=== Aim of the exercise ===
Your answer should be a single number: how many lines in the data below hold the string "kind".

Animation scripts
··········

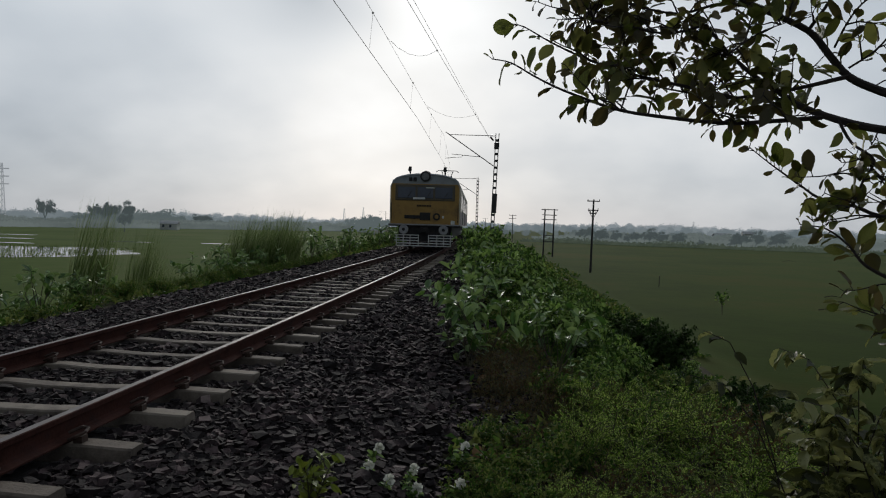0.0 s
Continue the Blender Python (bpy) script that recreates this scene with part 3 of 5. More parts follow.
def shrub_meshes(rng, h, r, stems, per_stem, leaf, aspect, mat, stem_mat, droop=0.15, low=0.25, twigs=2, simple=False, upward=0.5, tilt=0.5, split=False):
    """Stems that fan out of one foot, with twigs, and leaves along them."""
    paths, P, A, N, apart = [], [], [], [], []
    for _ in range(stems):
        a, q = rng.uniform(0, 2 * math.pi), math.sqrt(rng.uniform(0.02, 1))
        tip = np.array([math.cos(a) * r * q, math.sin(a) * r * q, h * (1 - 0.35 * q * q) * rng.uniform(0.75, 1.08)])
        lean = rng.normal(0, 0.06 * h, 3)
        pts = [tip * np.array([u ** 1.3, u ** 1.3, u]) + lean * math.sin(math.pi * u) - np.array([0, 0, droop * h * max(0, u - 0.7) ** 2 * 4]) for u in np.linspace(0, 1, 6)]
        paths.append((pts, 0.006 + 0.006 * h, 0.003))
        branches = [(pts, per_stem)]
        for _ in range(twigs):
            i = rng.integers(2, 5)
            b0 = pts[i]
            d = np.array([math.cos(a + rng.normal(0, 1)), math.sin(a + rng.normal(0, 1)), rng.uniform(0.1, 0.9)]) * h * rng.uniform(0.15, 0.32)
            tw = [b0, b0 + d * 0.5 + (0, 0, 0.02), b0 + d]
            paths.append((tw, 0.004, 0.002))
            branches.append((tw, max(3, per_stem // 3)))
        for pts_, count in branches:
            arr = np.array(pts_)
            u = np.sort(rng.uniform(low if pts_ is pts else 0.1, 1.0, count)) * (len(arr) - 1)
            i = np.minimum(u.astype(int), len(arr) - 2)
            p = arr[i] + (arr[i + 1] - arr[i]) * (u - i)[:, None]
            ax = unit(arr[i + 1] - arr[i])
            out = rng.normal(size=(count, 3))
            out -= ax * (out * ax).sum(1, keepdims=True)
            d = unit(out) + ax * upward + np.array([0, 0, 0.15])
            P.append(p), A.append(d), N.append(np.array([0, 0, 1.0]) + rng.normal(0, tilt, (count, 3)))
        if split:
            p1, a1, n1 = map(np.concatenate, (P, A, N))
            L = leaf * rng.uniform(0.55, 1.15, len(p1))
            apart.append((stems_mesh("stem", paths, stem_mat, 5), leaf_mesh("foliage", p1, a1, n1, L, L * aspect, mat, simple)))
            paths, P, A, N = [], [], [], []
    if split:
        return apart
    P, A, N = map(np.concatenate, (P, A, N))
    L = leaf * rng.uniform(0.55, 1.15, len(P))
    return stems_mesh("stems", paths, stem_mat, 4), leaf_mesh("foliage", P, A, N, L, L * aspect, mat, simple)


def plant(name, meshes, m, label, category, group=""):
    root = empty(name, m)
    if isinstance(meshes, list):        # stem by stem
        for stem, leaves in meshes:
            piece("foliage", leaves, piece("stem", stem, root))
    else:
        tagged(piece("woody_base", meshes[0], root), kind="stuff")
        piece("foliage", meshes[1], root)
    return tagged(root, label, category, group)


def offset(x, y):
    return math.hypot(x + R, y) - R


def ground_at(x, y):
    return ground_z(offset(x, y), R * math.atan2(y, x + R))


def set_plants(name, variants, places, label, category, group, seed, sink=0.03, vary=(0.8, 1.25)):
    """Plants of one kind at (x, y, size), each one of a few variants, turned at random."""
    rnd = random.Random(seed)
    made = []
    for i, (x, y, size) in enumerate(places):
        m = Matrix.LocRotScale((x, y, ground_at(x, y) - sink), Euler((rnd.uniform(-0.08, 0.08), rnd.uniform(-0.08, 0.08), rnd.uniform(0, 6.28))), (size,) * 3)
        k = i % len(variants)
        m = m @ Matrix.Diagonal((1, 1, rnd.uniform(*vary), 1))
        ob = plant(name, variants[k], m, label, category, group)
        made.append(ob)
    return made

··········

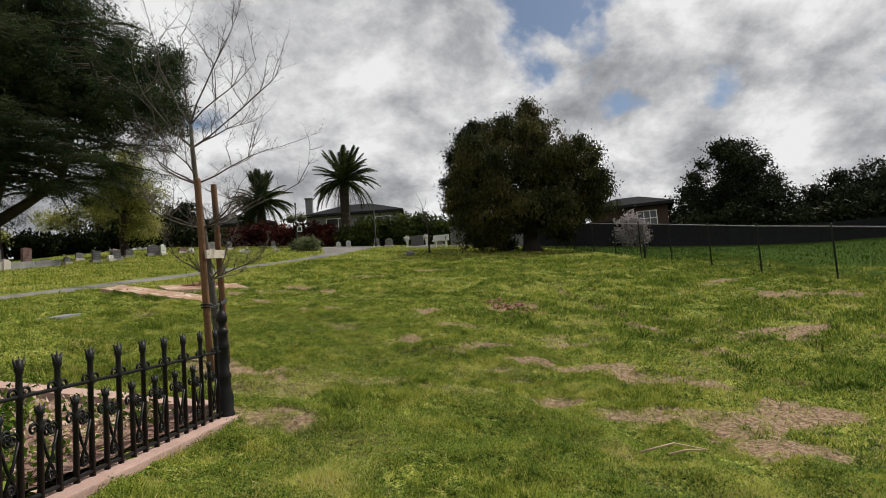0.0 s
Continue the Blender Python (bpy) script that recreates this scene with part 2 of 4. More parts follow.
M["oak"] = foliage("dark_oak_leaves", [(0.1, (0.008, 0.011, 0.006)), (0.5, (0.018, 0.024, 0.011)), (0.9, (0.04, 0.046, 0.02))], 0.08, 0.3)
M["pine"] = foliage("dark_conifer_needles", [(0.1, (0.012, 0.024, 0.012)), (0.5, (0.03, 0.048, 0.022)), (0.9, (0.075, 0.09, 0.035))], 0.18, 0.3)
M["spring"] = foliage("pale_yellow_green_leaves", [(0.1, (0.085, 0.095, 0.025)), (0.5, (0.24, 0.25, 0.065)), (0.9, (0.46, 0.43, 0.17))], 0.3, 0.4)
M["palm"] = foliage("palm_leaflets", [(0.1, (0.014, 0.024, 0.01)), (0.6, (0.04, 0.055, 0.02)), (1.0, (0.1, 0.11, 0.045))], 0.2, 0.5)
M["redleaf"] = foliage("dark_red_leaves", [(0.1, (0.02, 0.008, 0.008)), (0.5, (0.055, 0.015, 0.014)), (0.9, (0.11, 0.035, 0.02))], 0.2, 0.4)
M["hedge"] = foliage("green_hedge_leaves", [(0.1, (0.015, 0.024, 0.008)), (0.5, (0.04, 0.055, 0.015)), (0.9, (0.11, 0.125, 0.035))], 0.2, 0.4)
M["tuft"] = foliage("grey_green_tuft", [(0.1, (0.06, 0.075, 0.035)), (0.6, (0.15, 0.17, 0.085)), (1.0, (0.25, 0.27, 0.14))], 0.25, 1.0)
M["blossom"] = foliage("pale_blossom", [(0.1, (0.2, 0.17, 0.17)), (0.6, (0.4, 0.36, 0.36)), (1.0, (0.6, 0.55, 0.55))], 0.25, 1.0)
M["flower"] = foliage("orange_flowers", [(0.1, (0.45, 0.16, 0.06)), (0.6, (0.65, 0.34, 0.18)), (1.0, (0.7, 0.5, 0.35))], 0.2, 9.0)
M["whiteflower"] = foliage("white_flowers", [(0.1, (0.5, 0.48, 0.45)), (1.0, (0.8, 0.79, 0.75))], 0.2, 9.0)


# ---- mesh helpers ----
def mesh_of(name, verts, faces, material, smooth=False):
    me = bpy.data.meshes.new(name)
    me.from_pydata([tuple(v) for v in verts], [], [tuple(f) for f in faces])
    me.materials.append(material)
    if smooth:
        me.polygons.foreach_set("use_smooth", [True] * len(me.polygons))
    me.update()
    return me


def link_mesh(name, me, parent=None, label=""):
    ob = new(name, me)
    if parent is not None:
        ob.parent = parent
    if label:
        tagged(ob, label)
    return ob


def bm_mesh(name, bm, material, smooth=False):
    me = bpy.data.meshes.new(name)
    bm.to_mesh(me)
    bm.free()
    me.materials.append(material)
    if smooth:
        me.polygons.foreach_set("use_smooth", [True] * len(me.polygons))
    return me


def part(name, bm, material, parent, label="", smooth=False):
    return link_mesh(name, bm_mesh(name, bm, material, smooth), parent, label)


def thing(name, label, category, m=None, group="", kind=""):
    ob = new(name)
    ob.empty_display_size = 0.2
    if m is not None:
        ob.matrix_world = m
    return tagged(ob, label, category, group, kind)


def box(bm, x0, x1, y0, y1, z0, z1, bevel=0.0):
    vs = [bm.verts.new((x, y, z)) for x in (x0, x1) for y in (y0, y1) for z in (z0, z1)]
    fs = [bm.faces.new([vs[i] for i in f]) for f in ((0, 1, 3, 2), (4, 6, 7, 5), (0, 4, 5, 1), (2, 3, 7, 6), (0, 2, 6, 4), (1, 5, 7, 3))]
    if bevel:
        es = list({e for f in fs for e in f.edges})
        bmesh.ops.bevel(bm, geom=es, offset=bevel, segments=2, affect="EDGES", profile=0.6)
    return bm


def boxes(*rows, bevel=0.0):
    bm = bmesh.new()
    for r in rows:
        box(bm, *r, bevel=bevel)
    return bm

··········

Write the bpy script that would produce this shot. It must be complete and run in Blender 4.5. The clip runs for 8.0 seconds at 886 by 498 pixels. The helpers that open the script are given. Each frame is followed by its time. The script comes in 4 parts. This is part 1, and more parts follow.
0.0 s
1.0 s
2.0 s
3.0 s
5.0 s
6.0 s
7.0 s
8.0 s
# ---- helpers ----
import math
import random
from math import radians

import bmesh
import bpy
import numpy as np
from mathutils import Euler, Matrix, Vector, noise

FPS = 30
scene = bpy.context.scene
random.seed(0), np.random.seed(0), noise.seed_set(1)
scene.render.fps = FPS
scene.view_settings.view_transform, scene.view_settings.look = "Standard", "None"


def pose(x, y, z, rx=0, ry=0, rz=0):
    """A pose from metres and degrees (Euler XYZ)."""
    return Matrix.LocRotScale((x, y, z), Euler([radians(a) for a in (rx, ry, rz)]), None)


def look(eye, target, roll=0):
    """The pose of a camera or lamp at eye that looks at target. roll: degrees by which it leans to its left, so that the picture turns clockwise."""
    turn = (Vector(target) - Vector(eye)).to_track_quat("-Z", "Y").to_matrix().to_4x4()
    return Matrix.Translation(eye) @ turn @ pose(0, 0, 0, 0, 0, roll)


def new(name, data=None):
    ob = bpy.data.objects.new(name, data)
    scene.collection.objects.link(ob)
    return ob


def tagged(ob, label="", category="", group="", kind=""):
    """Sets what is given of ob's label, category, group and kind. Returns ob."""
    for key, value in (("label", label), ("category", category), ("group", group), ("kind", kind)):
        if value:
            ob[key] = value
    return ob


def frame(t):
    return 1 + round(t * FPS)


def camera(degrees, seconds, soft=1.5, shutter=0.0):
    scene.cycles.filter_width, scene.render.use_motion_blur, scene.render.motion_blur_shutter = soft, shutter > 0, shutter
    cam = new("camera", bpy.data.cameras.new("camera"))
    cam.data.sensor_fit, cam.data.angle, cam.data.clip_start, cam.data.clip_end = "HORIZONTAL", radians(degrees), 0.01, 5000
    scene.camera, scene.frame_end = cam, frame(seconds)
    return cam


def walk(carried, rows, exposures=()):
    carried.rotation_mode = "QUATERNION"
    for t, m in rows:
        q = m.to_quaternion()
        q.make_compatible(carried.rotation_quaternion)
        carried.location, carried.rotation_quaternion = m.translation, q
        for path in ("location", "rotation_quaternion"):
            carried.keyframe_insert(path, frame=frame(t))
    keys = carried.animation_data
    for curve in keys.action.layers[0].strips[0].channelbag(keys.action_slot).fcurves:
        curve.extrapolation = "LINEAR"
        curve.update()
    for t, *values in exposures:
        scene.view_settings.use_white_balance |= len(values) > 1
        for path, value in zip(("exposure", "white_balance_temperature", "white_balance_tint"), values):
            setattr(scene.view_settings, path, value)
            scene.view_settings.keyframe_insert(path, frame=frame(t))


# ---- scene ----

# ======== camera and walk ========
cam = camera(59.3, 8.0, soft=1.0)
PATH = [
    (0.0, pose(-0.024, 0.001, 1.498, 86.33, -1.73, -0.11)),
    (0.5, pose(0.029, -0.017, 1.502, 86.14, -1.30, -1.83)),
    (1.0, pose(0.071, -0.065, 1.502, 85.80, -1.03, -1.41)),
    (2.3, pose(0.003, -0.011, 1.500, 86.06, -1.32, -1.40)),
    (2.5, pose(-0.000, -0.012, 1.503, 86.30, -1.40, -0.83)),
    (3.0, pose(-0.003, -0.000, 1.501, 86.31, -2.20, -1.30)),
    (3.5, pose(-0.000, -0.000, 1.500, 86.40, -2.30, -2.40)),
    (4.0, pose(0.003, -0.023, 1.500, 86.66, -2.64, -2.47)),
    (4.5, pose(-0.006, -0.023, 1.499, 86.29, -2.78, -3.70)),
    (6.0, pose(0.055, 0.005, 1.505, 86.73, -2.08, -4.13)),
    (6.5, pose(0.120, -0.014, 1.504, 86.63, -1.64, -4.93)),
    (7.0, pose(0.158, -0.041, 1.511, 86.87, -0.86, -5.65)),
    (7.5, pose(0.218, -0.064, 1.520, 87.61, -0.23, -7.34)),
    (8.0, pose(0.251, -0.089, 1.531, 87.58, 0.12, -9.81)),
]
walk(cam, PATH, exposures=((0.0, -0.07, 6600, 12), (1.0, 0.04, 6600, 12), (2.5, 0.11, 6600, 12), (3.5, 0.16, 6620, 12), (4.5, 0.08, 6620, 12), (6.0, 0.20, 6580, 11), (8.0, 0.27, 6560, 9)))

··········

=== Response ===
7